Monday, November 20, 2017
The Enemy of Action
I like this picture more than most. When I saw it come up on the screen in Lightroom, I just stared for a long time. What did I do here that I can recreate? It is as if I smeared the photograph, wiped some solvent across the face of it. Whatever. I am talking too much about the image. Let us just look at it.
I moped horribly yesterday. It was a horrible day. I went early to exercise, then came home and started some much needed weeding. I told myself I would weed for half an hour. After what seemed much longer than that, I put the weeds I had pulled into the yard trash and came inside. It had been ten minutes. I couldn't believe it. I would have bet forty.
I had planned to do other productive things, but after I showered, I ate a slice of pizza from the night before with a fried egg on top, and I poured a mimosa. Somehow that didn't work for me. I decided to get on the Vespa and go to the city to take some pictures. When I got to the market, it was pretty deserted. It was as people-less as I've ever seen it. I decided to drive through the downtown, but that was fruitless as well. I turned the bike toward my distant home and the clouds rolled in. The day was turning ugly. I made it to the house just before the spitting, intermittent drizzles began.
I had written my mother that I would cook dinner. I checked, and she hadn't responded, so I went to the grocery store and got the fixin's. When I got home, I had a message from her that she would cook. That's the way it goes. So I had another mimosa and decided it was a good day to start cleaning up the study which has become a photography dumping ground. I need to organize badly, but I am not good at it. Overwhelmed, I sat down and stared. And stared. And then I began to think dreadful thoughts and fell ever deeper into depression.
And that is how I spent the rest of the day.
I went to my mother's for dinner and was able to finish setting up the Apple TV that I had given her. I told her to begin by watching "Madmen." I told her what it was about, and that started us down memory lane, remembering this place before the big fantasy industry came, before there were people. It was a freaking wonderland of adventure and beauty.
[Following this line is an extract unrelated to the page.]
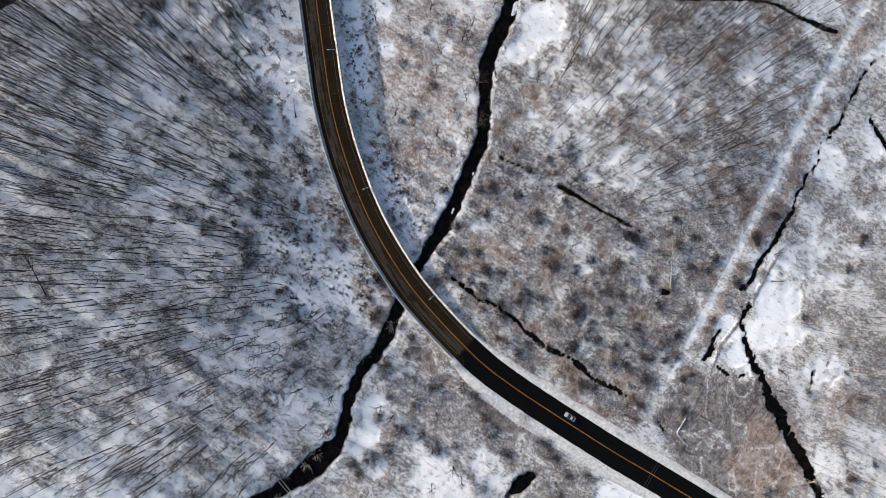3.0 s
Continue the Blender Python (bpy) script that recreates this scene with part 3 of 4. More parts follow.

We talked about that for the rest of the night.
I had a scotch waiting in the car for me for the drive home.
I bought a Fire Stick from Amazon and sat down to set it up with my apps. YouTube works differently on Amazon than it does on Apple, and somehow I got my YouTube account. I spent a lot of time watching things I've made or things I've watched before. I watched some videos on Lee Friedlander, and then I wanted to be a photographer again. Maybe it was that or maybe just listening to music, but something made me feel better. Sitting on the couch with a drink, I thought of what I could do again, what I should do. By the time I went to bed, I felt alright.
Woke at five, the house chilly, somehow the covers not quite covering all of me. What the hell. I got up and began my day. Now I've read the news and drank the coffee, and I wait to see which version of me will show up. I am not going to the factory today, so I can do anything. Or I could do nothing again which would be terrible. What was it I thought of last night? What had I remembered? It wasn't a thinking memory so much as an emotional one, just a buzz that ran through me.
I am good at doing things in my head in the future. I am great at it. The present keeps tripping me up, though, that actuality of things. And I forget. What was it? What had I planned? It is hard to remember.
Action is the enemy of thought. And vice-versa.